Dataset excerpt:
'''

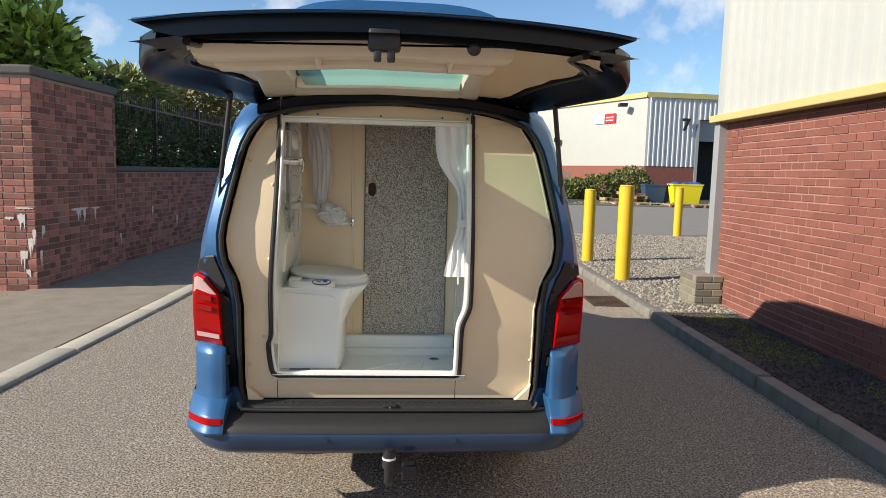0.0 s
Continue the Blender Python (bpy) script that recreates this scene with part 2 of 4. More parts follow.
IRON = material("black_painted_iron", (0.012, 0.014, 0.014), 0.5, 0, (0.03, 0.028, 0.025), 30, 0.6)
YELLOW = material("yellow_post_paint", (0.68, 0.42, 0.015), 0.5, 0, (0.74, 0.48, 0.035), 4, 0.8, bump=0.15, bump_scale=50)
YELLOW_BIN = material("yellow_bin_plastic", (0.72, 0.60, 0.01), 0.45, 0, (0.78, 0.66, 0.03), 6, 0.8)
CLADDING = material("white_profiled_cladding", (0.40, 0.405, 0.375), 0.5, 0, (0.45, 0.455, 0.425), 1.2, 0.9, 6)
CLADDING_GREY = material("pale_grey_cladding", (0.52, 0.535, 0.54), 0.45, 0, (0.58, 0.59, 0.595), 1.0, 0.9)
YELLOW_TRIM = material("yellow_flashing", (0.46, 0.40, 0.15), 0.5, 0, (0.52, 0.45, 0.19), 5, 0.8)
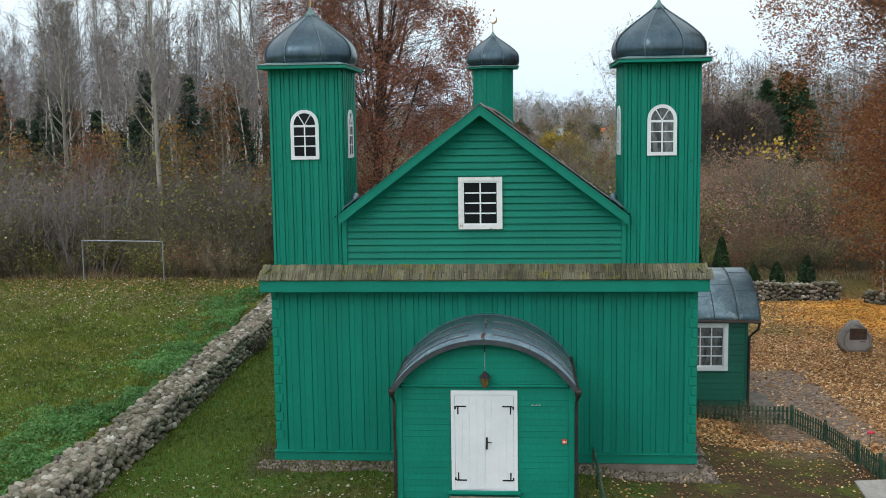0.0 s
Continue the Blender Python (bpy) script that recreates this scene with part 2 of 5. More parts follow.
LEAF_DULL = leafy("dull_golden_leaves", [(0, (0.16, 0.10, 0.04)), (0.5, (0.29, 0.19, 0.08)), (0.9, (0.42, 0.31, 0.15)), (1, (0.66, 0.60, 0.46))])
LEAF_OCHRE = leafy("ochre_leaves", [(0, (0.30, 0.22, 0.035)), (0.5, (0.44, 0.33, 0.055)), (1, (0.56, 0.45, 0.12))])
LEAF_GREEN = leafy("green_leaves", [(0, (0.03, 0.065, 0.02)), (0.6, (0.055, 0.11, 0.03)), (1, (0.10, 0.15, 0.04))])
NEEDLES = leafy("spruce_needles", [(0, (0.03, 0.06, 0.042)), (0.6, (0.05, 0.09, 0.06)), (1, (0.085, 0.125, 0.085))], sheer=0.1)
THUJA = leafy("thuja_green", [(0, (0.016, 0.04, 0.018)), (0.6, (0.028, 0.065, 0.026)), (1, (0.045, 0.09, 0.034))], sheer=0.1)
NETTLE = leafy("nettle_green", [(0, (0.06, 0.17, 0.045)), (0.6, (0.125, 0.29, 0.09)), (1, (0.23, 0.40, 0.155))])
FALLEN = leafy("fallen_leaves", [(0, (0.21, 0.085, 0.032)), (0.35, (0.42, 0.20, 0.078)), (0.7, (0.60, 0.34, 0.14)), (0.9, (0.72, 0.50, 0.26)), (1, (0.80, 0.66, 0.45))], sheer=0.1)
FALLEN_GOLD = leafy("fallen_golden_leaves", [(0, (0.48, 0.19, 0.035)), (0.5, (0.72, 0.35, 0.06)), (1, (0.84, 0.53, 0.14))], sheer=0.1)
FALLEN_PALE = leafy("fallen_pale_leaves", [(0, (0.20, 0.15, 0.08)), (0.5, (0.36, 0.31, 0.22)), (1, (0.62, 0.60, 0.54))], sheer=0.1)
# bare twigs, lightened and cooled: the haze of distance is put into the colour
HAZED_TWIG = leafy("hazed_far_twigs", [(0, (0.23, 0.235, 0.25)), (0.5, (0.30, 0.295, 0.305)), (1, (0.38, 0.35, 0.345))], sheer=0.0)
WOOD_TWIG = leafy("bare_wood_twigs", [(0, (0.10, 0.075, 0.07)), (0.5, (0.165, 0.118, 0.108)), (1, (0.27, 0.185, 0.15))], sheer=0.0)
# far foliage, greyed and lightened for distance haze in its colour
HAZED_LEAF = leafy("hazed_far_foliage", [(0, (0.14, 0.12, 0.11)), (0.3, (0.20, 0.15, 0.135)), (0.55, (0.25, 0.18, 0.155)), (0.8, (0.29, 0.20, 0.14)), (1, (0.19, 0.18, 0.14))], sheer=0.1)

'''

◆ Exercise aim
Pictures don't belong in the copy. Transcribe every record exactly as it appears.

◆ Reply
0.0 s
Continue the Blender Python (bpy) script that recreates this scene with part 2 of 4. More parts follow.
IRON = material("black_painted_iron", (0.012, 0.014, 0.014), 0.5, 0, (0.03, 0.028, 0.025), 30, 0.6)
YELLOW = material("yellow_post_paint", (0.68, 0.42, 0.015), 0.5, 0, (0.74, 0.48, 0.035), 4, 0.8, bump=0.15, bump_scale=50)
YELLOW_BIN = material("yellow_bin_plastic", (0.72, 0.60, 0.01), 0.45, 0, (0.78, 0.66, 0.03), 6, 0.8)
CLADDING = material("white_profiled_cladding", (0.40, 0.405, 0.375), 0.5, 0, (0.45, 0.455, 0.425), 1.2, 0.9, 6)
CLADDING_GREY = material("pale_grey_cladding", (0.52, 0.535, 0.54), 0.45, 0, (0.58, 0.59, 0.595), 1.0, 0.9)
YELLOW_TRIM = material("yellow_flashing", (0.46, 0.40, 0.15), 0.5, 0, (0.52, 0.45, 0.19), 5, 0.8)
0.0 s
Continue the Blender Python (bpy) script that recreates this scene with part 2 of 5. More parts follow.
LEAF_DULL = leafy("dull_golden_leaves", [(0, (0.16, 0.10, 0.04)), (0.5, (0.29, 0.19, 0.08)), (0.9, (0.42, 0.31, 0.15)), (1, (0.66, 0.60, 0.46))])
LEAF_OCHRE = leafy("ochre_leaves", [(0, (0.30, 0.22, 0.035)), (0.5, (0.44, 0.33, 0.055)), (1, (0.56, 0.45, 0.12))])
LEAF_GREEN = leafy("green_leaves", [(0, (0.03, 0.065, 0.02)), (0.6, (0.055, 0.11, 0.03)), (1, (0.10, 0.15, 0.04))])
NEEDLES = leafy("spruce_needles", [(0, (0.03, 0.06, 0.042)), (0.6, (0.05, 0.09, 0.06)), (1, (0.085, 0.125, 0.085))], sheer=0.1)
THUJA = leafy("thuja_green", [(0, (0.016, 0.04, 0.018)), (0.6, (0.028, 0.065, 0.026)), (1, (0.045, 0.09, 0.034))], sheer=0.1)
NETTLE = leafy("nettle_green", [(0, (0.06, 0.17, 0.045)), (0.6, (0.125, 0.29, 0.09)), (1, (0.23, 0.40, 0.155))])
FALLEN = leafy("fallen_leaves", [(0, (0.21, 0.085, 0.032)), (0.35, (0.42, 0.20, 0.078)), (0.7, (0.60, 0.34, 0.14)), (0.9, (0.72, 0.50, 0.26)), (1, (0.80, 0.66, 0.45))], sheer=0.1)
FALLEN_GOLD = leafy("fallen_golden_leaves", [(0, (0.48, 0.19, 0.035)), (0.5, (0.72, 0.35, 0.06)), (1, (0.84, 0.53, 0.14))], sheer=0.1)
FALLEN_PALE = leafy("fallen_pale_leaves", [(0, (0.20, 0.15, 0.08)), (0.5, (0.36, 0.31, 0.22)), (1, (0.62, 0.60, 0.54))], sheer=0.1)
# bare twigs, lightened and cooled: the haze of distance is put into the colour
HAZED_TWIG = leafy("hazed_far_twigs", [(0, (0.23, 0.235, 0.25)), (0.5, (0.30, 0.295, 0.305)), (1, (0.38, 0.35, 0.345))], sheer=0.0)
WOOD_TWIG = leafy("bare_wood_twigs", [(0, (0.10, 0.075, 0.07)), (0.5, (0.165, 0.118, 0.108)), (1, (0.27, 0.185, 0.15))], sheer=0.0)
# far foliage, greyed and lightened for distance haze in its colour
HAZED_LEAF = leafy("hazed_far_foliage", [(0, (0.14, 0.12, 0.11)), (0.3, (0.20, 0.15, 0.135)), (0.55, (0.25, 0.18, 0.155)), (0.8, (0.29, 0.20, 0.14)), (1, (0.19, 0.18, 0.14))], sheer=0.1)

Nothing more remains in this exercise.